On April 5, 1933, the Ministry of Finance published an announcement requiring silver dollars be used as the sole currency in all corporate and private payments and collections, conclusion of contracts and instruments and all other transactions. After such abandonment-adoption initiative, when the amount of cast silver dollars fell short of supply, Bank of China used to import silver bars and deliver them to the minter to cast silver dollars several times, contributing to the market stabilization.

The act marked a major progress in the Chinese currency history because the unified silver dollar promoted development of domestic capitalist commodity economy. However, problems still existed such as the non-unified subsidiary silver money, domination by imperialist states over the supply of silver for casting and the fluctuation of price. Therefore, a new round of currency reform must be carried out to establish a sound banknote system.

With silver outflow, decline in exchange rate of silver dollar and turmoil of market, the national economy was at the point of collapse. The government made an urgent decision of declaring an emergency order on November 3, 1935 to start currency reform across the country. The Ministry of Finance released a public notice specifying that banknotes issued by the Central Bank, Bank of China and Bank of Communications should be considered as the only legal notes as of November 4, 1935; and all corporate and private payments and collections must be conducted with the legal notes rather than silver dollars, otherwise, the full amount would be confiscated. Furthermore, it informed all provincial governments on November 11, 1935 to stop circulating any cash or notes issued by any provincial banks, and all the new and old notes together with cash reserves and guarantee reserves should be submitted to the local branches of Central Bank, Bank of China and Bank of Communications. Bank of China was responsible for receiving issuance reserves of Ningbo Bank, Farmers Bank of China and China Industrial Bank.

After implementing the legal currency policy, in order to keep the exchange rate of the legal currency at the current level, the Ministry of Finance specified that the Central Bank, Bank of China and Bank of Communications had no limit in purchasing foreign exchange, which made clear that it was the responsibility of the three banks to stabilize the foreign exchange market. In November 1935, foreign exchange fund of the Nationalist Government only amounted to USD 30 million. Thanks to partial sales of the silver reserve to supplement the foreign exchange reserve, exchange rates of the legal currency to foreign currencies were stabilized.
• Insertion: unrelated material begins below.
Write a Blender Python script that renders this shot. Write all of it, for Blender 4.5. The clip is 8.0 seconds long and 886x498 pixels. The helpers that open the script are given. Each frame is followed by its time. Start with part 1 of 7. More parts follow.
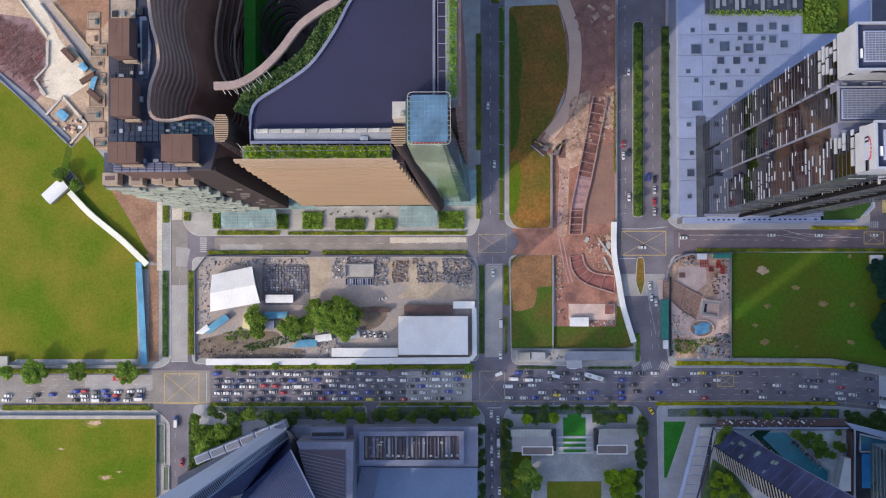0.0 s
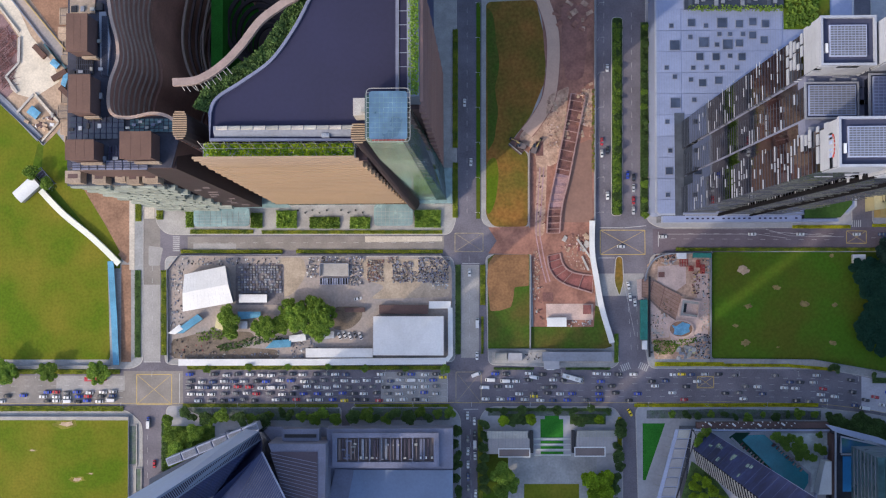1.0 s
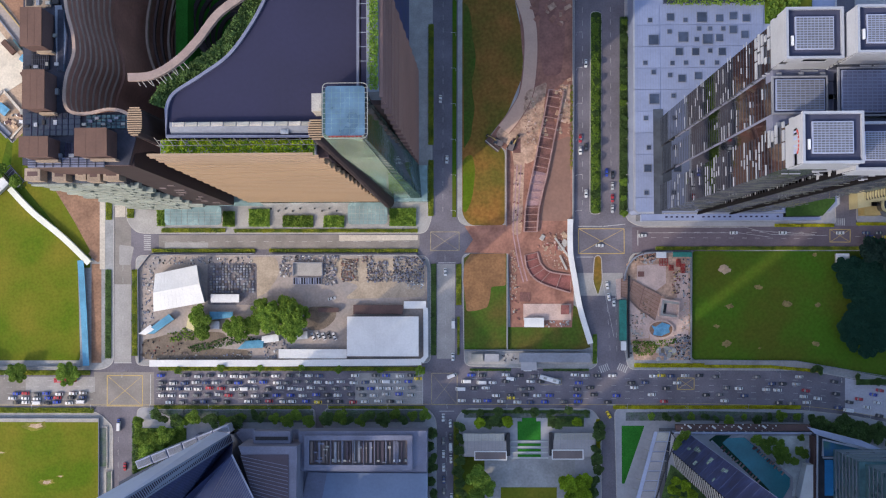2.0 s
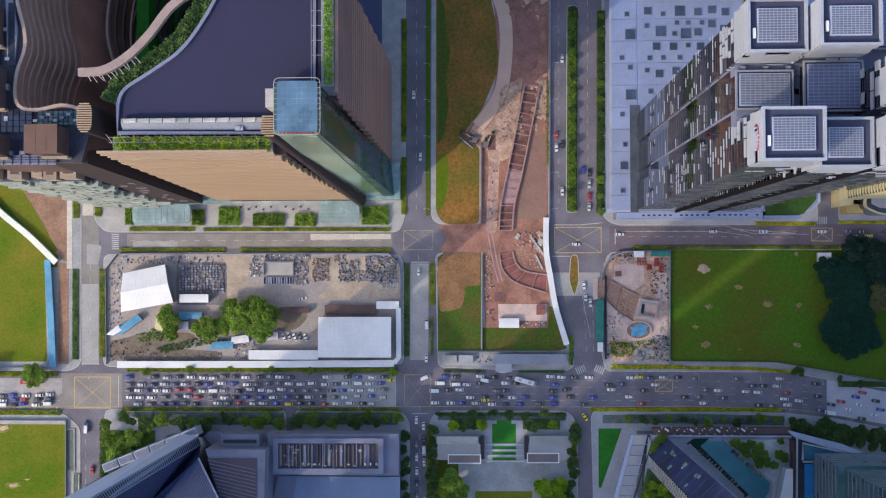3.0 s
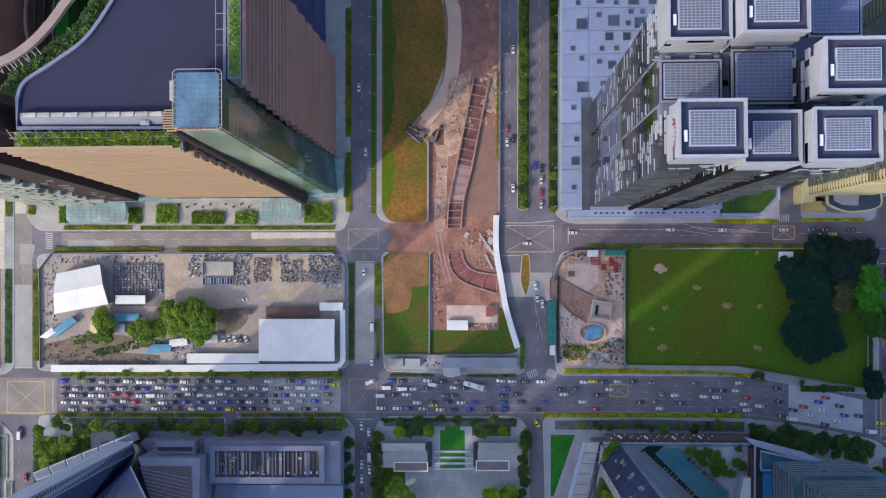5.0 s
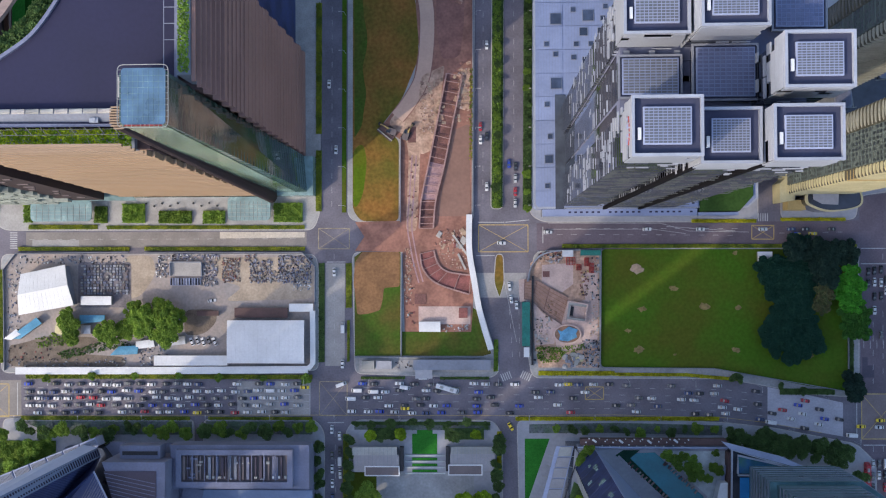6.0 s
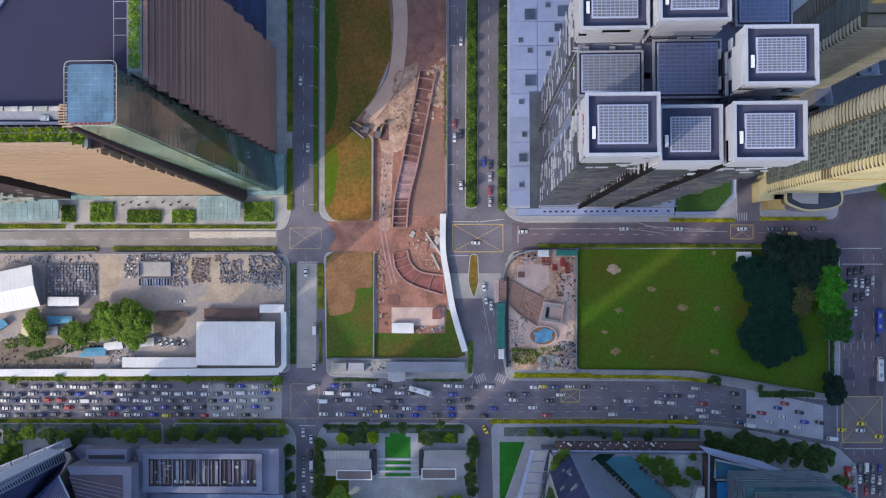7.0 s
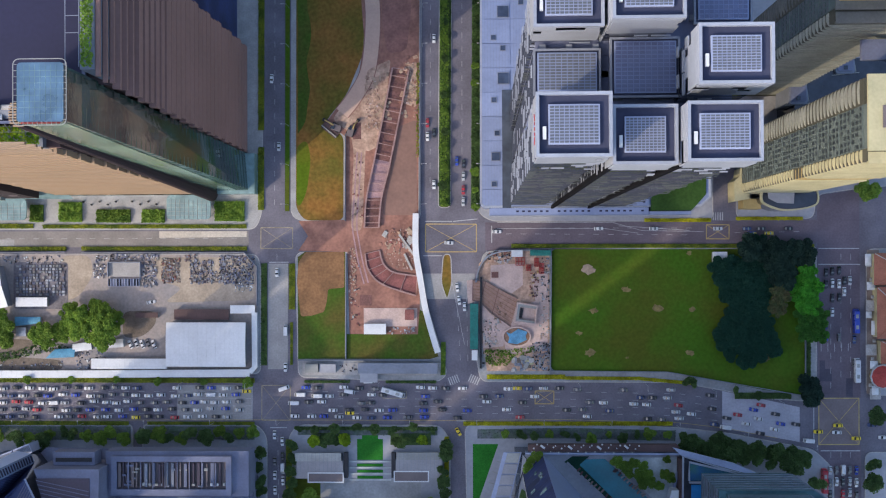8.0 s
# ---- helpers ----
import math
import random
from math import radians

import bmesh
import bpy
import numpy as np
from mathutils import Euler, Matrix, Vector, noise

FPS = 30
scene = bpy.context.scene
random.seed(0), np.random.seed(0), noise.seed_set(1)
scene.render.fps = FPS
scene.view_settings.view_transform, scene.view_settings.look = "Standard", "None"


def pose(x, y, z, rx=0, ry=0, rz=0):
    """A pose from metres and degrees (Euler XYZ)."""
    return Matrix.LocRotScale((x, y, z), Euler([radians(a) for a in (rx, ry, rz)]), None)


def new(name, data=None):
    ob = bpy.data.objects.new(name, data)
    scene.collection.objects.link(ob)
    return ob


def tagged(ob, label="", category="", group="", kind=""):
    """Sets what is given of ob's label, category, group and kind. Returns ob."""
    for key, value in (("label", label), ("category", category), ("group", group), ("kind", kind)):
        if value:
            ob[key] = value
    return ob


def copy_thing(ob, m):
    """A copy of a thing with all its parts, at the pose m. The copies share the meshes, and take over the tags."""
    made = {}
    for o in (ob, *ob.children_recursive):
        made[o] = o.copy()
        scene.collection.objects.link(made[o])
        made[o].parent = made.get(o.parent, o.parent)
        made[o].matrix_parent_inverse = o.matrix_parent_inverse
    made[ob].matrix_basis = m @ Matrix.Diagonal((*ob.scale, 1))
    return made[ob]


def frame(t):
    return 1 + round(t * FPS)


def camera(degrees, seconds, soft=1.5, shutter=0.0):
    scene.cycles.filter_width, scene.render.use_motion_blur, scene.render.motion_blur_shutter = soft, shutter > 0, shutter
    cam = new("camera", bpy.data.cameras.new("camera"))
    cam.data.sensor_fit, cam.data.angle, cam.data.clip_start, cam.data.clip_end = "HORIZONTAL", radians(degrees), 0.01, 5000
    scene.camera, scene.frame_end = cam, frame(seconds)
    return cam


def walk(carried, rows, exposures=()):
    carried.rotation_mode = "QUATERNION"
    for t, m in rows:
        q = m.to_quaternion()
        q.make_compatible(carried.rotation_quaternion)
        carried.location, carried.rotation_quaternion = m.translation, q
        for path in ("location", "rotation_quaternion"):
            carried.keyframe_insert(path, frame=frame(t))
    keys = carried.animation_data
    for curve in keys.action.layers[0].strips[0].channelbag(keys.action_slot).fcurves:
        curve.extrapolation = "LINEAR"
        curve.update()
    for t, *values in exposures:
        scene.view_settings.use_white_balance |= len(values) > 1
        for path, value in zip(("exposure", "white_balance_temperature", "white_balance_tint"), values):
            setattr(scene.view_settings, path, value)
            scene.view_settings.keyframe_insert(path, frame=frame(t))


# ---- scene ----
cam = camera(43.8, 8.0, soft=1.15)
# seconds, eye in metres, turn in degrees
PATH = [
    (0.0, 4.89, -1.09, 619.64, 1.604, 0.904, -0.269),
    (0.5, 12.17, -0.68, 615.91, 1.552, 1.004, -0.288),
    (1.0, 21.42, -0.43, 610.73, 1.513, 1.209, -0.244),
    (1.5, 29.50, -0.16, 605.32, 1.473, 1.372, -0.246),
    (3.0, 54.37, 1.48, 586.73, 1.269, 1.777, -0.234),
    (3.5, 61.82, 2.26, 580.95, 1.192, 1.883, -0.243),
    (4.0, 69.85, 3.00, 574.53, 1.117, 1.960, -0.235),
    (4.5, 76.73, 3.83, 568.71, 1.023, 2.008, -0.270),
    (6.0, 97.79, 6.15, 550.62, 0.788, 2.087, -0.287),
    (6.5, 103.64, 6.94, 545.53, 0.701, 2.057, -0.284),
    (7.0, 110.05, 7.82, 540.31, 0.615, 2.043, -0.275),
    (7.5, 115.69, 8.51, 536.72, 0.545, 1.994, -0.262),
    (8.0, 121.72, 9.23, 533.69, 0.465, 1.903, -0.276),
]
walk(cam, [(t, pose(x, y, z, rx, ry, rz)) for t, x, y, z, rx, ry, rz in PATH], [(0.0, 1.12, 6450, 14), (8.0, 1.15, 6250, 13)])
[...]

The legal currency policy implemented by the Nationalist Government was another major reform in the Chinese currency history, leading Chinese financial industry to a new stage. Unified currency issuance empowered the country with the right to control currency issuance, hence control of currency circulation and regulation of social finance. After the policy was implemented, cash reserve ratio of most issuing banks exceeded 60% and it was conducive to consolidation of the creditability of the legal currency when banks delivered their issuing reserves to the Central Bank, Bank of China and Bank of Communications for integrated management.